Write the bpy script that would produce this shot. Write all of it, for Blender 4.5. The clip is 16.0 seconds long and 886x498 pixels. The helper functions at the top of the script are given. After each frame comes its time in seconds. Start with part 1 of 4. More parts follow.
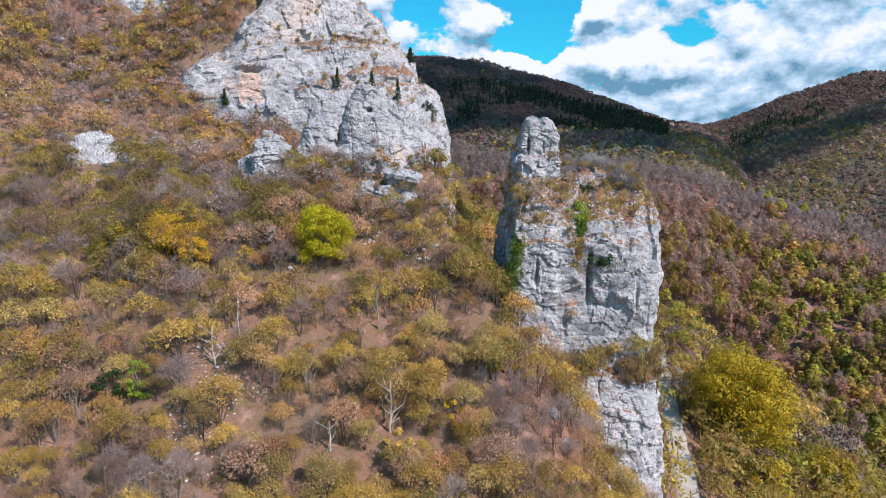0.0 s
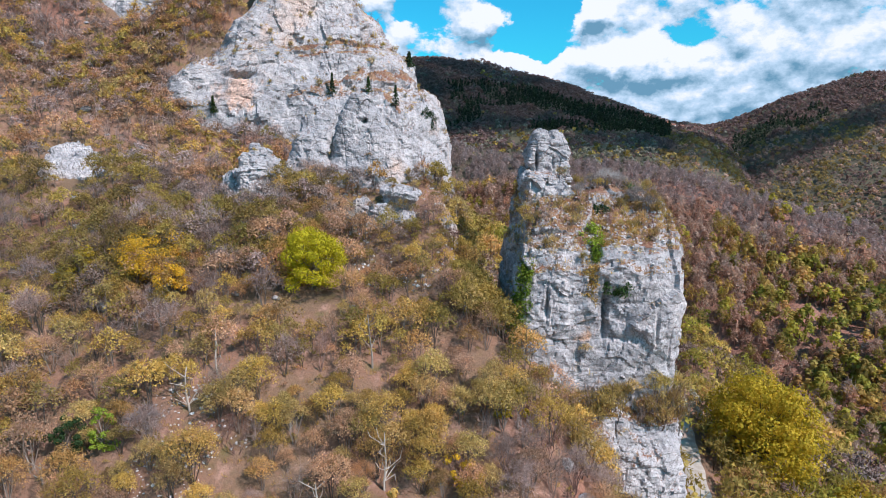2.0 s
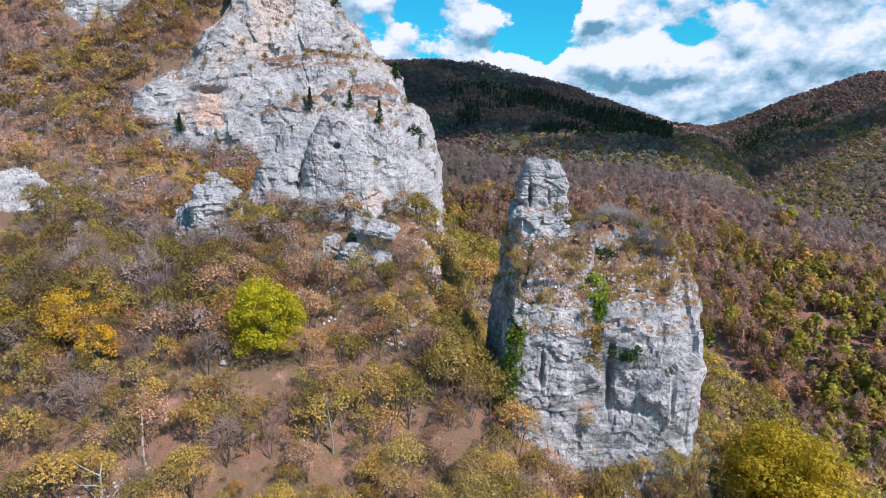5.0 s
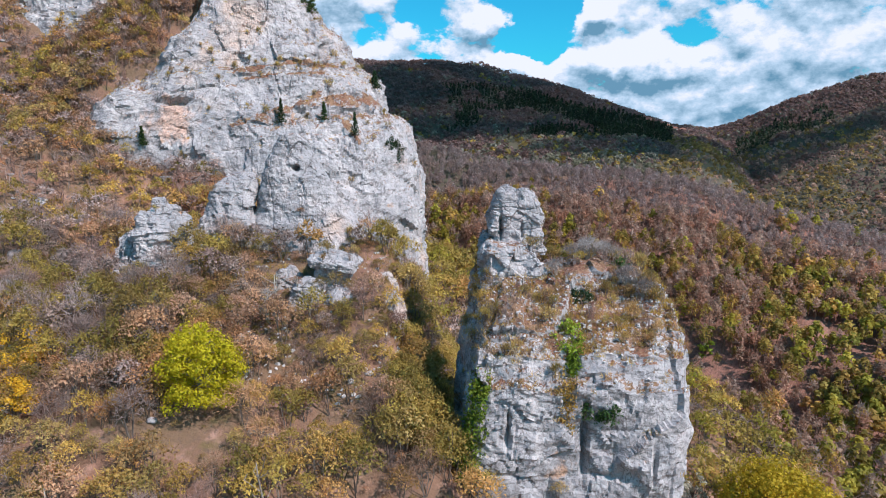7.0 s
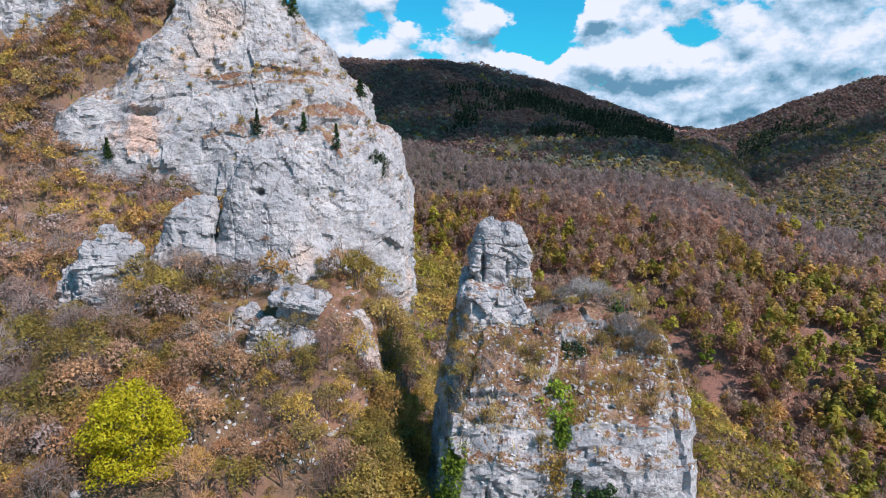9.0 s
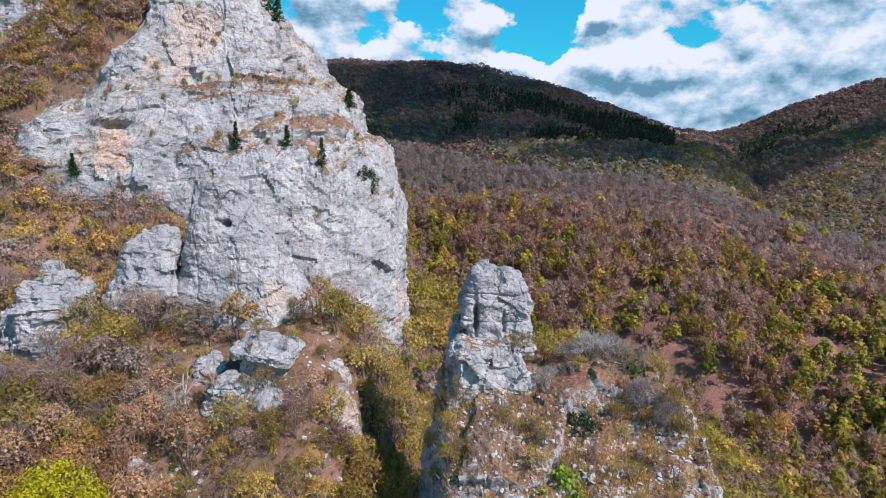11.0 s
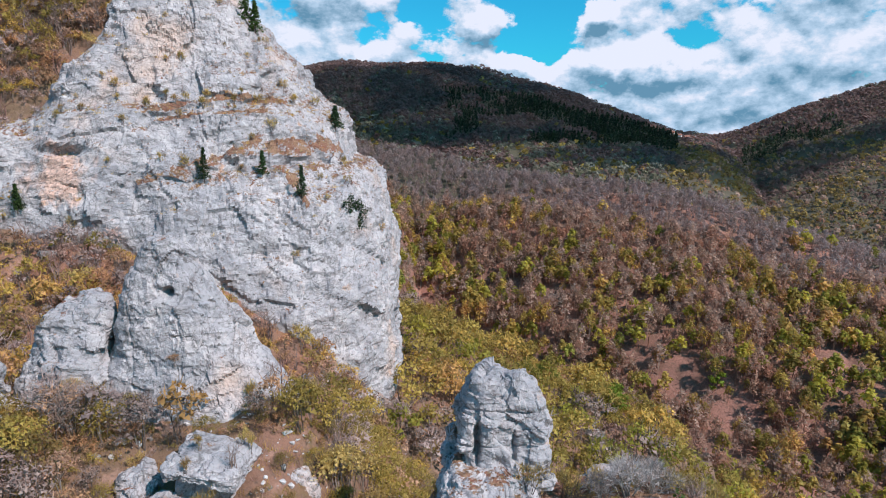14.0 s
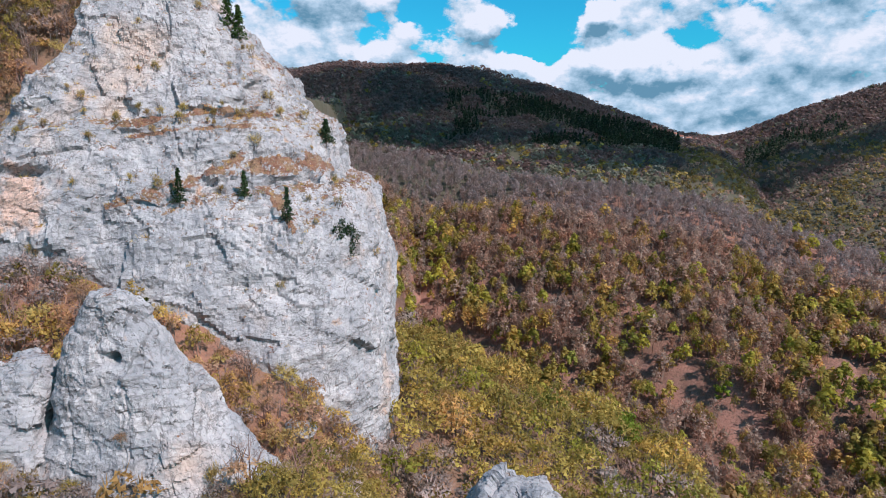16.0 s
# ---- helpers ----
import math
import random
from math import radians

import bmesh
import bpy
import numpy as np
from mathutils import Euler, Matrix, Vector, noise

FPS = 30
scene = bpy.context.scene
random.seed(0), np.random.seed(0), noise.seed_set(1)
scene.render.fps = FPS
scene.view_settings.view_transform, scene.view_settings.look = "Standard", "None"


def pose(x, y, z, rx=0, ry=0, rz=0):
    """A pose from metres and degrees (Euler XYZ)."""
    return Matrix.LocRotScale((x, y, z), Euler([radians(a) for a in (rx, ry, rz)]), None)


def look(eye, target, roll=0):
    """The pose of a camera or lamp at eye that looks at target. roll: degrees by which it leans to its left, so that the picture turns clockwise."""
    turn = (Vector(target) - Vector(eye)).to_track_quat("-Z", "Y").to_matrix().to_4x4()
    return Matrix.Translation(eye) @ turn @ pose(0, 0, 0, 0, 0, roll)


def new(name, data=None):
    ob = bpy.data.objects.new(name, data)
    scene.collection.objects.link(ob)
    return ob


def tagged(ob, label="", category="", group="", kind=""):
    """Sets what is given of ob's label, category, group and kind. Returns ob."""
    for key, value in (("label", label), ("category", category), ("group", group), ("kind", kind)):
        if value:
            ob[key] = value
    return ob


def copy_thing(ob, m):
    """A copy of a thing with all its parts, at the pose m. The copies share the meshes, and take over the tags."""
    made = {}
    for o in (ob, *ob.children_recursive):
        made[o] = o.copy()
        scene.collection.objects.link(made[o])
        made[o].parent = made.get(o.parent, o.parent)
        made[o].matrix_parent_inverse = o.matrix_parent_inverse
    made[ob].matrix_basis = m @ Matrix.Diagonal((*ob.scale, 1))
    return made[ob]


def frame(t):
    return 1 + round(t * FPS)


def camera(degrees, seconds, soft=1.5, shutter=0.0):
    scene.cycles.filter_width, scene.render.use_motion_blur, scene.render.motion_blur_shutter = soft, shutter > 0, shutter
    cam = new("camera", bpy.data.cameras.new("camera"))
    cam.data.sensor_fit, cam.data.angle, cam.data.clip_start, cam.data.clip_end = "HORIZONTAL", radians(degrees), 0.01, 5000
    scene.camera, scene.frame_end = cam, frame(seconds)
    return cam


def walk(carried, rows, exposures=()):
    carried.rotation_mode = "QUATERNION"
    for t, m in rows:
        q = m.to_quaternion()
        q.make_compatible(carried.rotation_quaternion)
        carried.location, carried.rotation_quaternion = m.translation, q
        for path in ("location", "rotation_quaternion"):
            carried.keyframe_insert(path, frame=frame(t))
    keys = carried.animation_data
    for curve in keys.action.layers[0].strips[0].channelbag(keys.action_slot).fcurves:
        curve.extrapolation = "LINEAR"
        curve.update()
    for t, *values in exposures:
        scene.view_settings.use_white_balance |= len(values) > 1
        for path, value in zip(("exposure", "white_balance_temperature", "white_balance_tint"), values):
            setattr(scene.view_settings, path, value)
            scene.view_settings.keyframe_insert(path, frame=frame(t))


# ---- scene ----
cam = camera(71.6, 16.0, soft=1.0)
METRES, EYE, TILT, LEAN, TURN = 75.0, 40.0, -11.0, 0.0, 0.0
ROWS = [
    (0.0, 0.0, 0.0, 0.0, 0.0, 0.0, 0.0),
    (0.5, -0.0002, 0.0247, 0.0101, 0.02, 0.0, 0.02),
    (1.0, -0.0003, 0.0502, 0.022, 0.03, -0.0, 0.04),
    (1.5, -0.0004, 0.0767, 0.0341, 0.04, 0.01, 0.05),
    (2.0, -0.0003, 0.1038, 0.0464, 0.05, 0.02, 0.07),
    (2.5, 0.0001, 0.1294, 0.058, 0.06, 0.04, 0.11),
    (3.0, 0.0016, 0.1569, 0.0705, 0.06, 0.05, 0.16),
    (3.5, 0.0056, 0.1844, 0.0834, 0.08, 0.07, 0.2),
    (6.0, 0.0666, 0.3084, 0.1545, 0.22, 0.13, 0.41),
    (6.5, 0.0819, 0.3325, 0.1685, 0.23, 0.12, 0.35),
    (7.0, 0.0951, 0.3574, 0.1826, 0.23, 0.12, 0.23),
    (7.5, 0.1062, 0.3832, 0.1967, 0.23, 0.1, 0.09),
    (8.0, 0.115, 0.4094, 0.2112, 0.22, 0.08, -0.0),
    (8.5, 0.1223, 0.4363, 0.2254, 0.23, 0.06, -0.07),
    (9.0, 0.1283, 0.4638, 0.2397, 0.23, 0.04, -0.12),
    (11.5, 0.1453, 0.6063, 0.3109, 0.23, 0.08, -0.29),
    (12.0, 0.1469, 0.6346, 0.3254, 0.22, 0.09, -0.32),
    (12.5, 0.1481, 0.6632, 0.34, 0.21, 0.09, -0.34),
    (13.0, 0.1492, 0.6917, 0.3548, 0.21, 0.1, -0.36),
    (13.5, 0.1498, 0.7206, 0.3696, 0.22, 0.11, -0.38),
    (14.0, 0.15, 0.7501, 0.3844, 0.22, 0.11, -0.38),
    (14.5, 0.1503, 0.7792, 0.3988, 0.23, 0.12, -0.37),
    (15.0, 0.1503, 0.8089, 0.413, 0.24, 0.11, -0.38),
    (15.5, 0.1499, 0.8388, 0.4275, 0.23, 0.12, -0.36),
    (16.0, 0.1496, 0.8678, 0.4416, 0.23, 0.12, -0.37),
]
walk(cam, [(t, pose(0, 0, EYE, TILT, LEAN, TURN) @ pose(METRES * x, METRES * y, METRES * z, 90 + pitch, roll, yaw)) for t, x, y, z, yaw, pitch, roll in ROWS],
     exposures=[(0.0, 0.30, 6500, 23), (16.0, 0.10, 6500, 22)])

# ---- world and sun ----
SUN_TO = Vector((0.66, -0.50, 0.86)).normalized()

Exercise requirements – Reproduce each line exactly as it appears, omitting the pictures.

Written response –
Write the bpy script that would produce this shot. Write all of it, for Blender 4.5. The clip is 16.0 seconds long and 886x498 pixels. The helper functions at the top of the script are given. After each frame comes its time in seconds. Start with part 1 of 4. More parts follow.
0.0 s
2.0 s
5.0 s
7.0 s
9.0 s
11.0 s
14.0 s
16.0 s
# ---- helpers ----
import math
import random
from math import radians

import bmesh
import bpy
import numpy as np
from mathutils import Euler, Matrix, Vector, noise

FPS = 30
scene = bpy.context.scene
random.seed(0), np.random.seed(0), noise.seed_set(1)
scene.render.fps = FPS
scene.view_settings.view_transform, scene.view_settings.look = "Standard", "None"


def pose(x, y, z, rx=0, ry=0, rz=0):
    """A pose from metres and degrees (Euler XYZ)."""
    return Matrix.LocRotScale((x, y, z), Euler([radians(a) for a in (rx, ry, rz)]), None)


def look(eye, target, roll=0):
    """The pose of a camera or lamp at eye that looks at target. roll: degrees by which it leans to its left, so that the picture turns clockwise."""
    turn = (Vector(target) - Vector(eye)).to_track_quat("-Z", "Y").to_matrix().to_4x4()
    return Matrix.Translation(eye) @ turn @ pose(0, 0, 0, 0, 0, roll)


def new(name, data=None):
    ob = bpy.data.objects.new(name, data)
    scene.collection.objects.link(ob)
    return ob


def tagged(ob, label="", category="", group="", kind=""):
    """Sets what is given of ob's label, category, group and kind. Returns ob."""
    for key, value in (("label", label), ("category", category), ("group", group), ("kind", kind)):
        if value:
            ob[key] = value
    return ob


def copy_thing(ob, m):
    """A copy of a thing with all its parts, at the pose m. The copies share the meshes, and take over the tags."""
    made = {}
    for o in (ob, *ob.children_recursive):
        made[o] = o.copy()
        scene.collection.objects.link(made[o])
        made[o].parent = made.get(o.parent, o.parent)
        made[o].matrix_parent_inverse = o.matrix_parent_inverse
    made[ob].matrix_basis = m @ Matrix.Diagonal((*ob.scale, 1))
    return made[ob]


def frame(t):
    return 1 + round(t * FPS)


def camera(degrees, seconds, soft=1.5, shutter=0.0):
    scene.cycles.filter_width, scene.render.use_motion_blur, scene.render.motion_blur_shutter = soft, shutter > 0, shutter
    cam = new("camera", bpy.data.cameras.new("camera"))
    cam.data.sensor_fit, cam.data.angle, cam.data.clip_start, cam.data.clip_end = "HORIZONTAL", radians(degrees), 0.01, 5000
    scene.camera, scene.frame_end = cam, frame(seconds)
    return cam


def walk(carried, rows, exposures=()):
    carried.rotation_mode = "QUATERNION"
    for t, m in rows:
        q = m.to_quaternion()
        q.make_compatible(carried.rotation_quaternion)
        carried.location, carried.rotation_quaternion = m.translation, q
        for path in ("location", "rotation_quaternion"):
            carried.keyframe_insert(path, frame=frame(t))
    keys = carried.animation_data
    for curve in keys.action.layers[0].strips[0].channelbag(keys.action_slot).fcurves:
        curve.extrapolation = "LINEAR"
        curve.update()
    for t, *values in exposures:
        scene.view_settings.use_white_balance |= len(values) > 1
        for path, value in zip(("exposure", "white_balance_temperature", "white_balance_tint"), values):
            setattr(scene.view_settings, path, value)
            scene.view_settings.keyframe_insert(path, frame=frame(t))


# ---- scene ----
cam = camera(71.6, 16.0, soft=1.0)
METRES, EYE, TILT, LEAN, TURN = 75.0, 40.0, -11.0, 0.0, 0.0
ROWS = [
    (0.0, 0.0, 0.0, 0.0, 0.0, 0.0, 0.0),
    (0.5, -0.0002, 0.0247, 0.0101, 0.02, 0.0, 0.02),
    (1.0, -0.0003, 0.0502, 0.022, 0.03, -0.0, 0.04),
    (1.5, -0.0004, 0.0767, 0.0341, 0.04, 0.01, 0.05),
    (2.0, -0.0003, 0.1038, 0.0464, 0.05, 0.02, 0.07),
    (2.5, 0.0001, 0.1294, 0.058, 0.06, 0.04, 0.11),
    (3.0, 0.0016, 0.1569, 0.0705, 0.06, 0.05, 0.16),
    (3.5, 0.0056, 0.1844, 0.0834, 0.08, 0.07, 0.2),
    (6.0, 0.0666, 0.3084, 0.1545, 0.22, 0.13, 0.41),
    (6.5, 0.0819, 0.3325, 0.1685, 0.23, 0.12, 0.35),
    (7.0, 0.0951, 0.3574, 0.1826, 0.23, 0.12, 0.23),
    (7.5, 0.1062, 0.3832, 0.1967, 0.23, 0.1, 0.09),
    (8.0, 0.115, 0.4094, 0.2112, 0.22, 0.08, -0.0),
    (8.5, 0.1223, 0.4363, 0.2254, 0.23, 0.06, -0.07),
    (9.0, 0.1283, 0.4638, 0.2397, 0.23, 0.04, -0.12),
    (11.5, 0.1453, 0.6063, 0.3109, 0.23, 0.08, -0.29),
    (12.0, 0.1469, 0.6346, 0.3254, 0.22, 0.09, -0.32),
    (12.5, 0.1481, 0.6632, 0.34, 0.21, 0.09, -0.34),
    (13.0, 0.1492, 0.6917, 0.3548, 0.21, 0.1, -0.36),
    (13.5, 0.1498, 0.7206, 0.3696, 0.22, 0.11, -0.38),
    (14.0, 0.15, 0.7501, 0.3844, 0.22, 0.11, -0.38),
    (14.5, 0.1503, 0.7792, 0.3988, 0.23, 0.12, -0.37),
    (15.0, 0.1503, 0.8089, 0.413, 0.24, 0.11, -0.38),
    (15.5, 0.1499, 0.8388, 0.4275, 0.23, 0.12, -0.36),
    (16.0, 0.1496, 0.8678, 0.4416, 0.23, 0.12, -0.37),
]
walk(cam, [(t, pose(0, 0, EYE, TILT, LEAN, TURN) @ pose(METRES * x, METRES * y, METRES * z, 90 + pitch, roll, yaw)) for t, x, y, z, yaw, pitch, roll in ROWS],
     exposures=[(0.0, 0.30, 6500, 23), (16.0, 0.10, 6500, 22)])

# ---- world and sun ----
SUN_TO = Vector((0.66, -0.50, 0.86)).normalized()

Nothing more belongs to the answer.